Soaring real interest rates on public debt would be a consequence of such a scenario, as confidence was lost. But soaring real rates would also cause such a crisis. A vicious spiral would then ensue. In short, the UK would suffer the sort of crisis so many emerging economies have experienced. The trigger would be a flight from UK liabilities and so a currency collapse, a public debt crisis or, probably, both.
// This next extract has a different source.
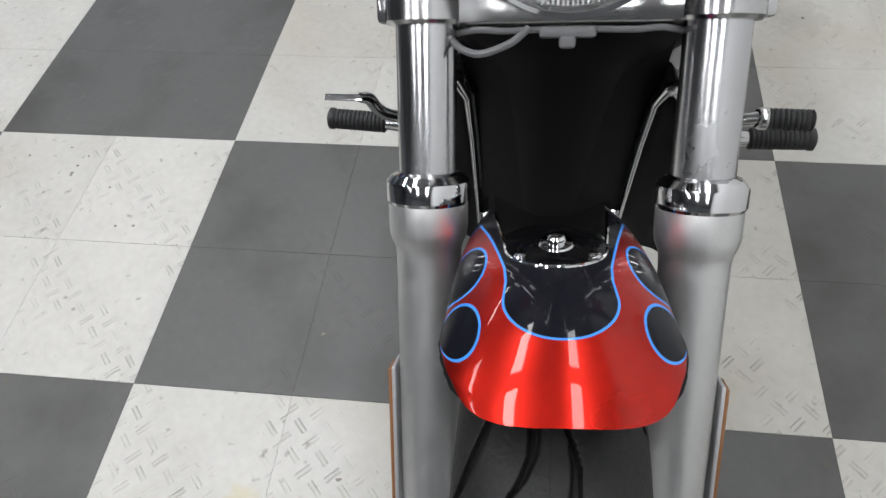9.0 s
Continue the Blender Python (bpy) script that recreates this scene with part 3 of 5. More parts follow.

Fortunately, that is precisely what has not happened, as yet. The fall in the external value of sterling, combined with low rates of interest on government debt, despite the huge fiscal deficits, and the continued ability of the central bank to cut short-term rates is exactly what one would wish to see. I would far rather have to manage the UK through this crisis, despite the challenges, than Spain or Ireland. Gordon Brown does have one achievement to his credit: he kept sterling out of the clutches of the eurozone. That has given the UK the chance to rebalance its economy and return to growth, once the rest of the world economy at last recovers.
“Buck up,” as my colleague Samuel Brittan says. Life is going to be much harder for longer than almost anybody imagined two years ago. But the UK can, with tough discipline and some luck, manage even these shocks.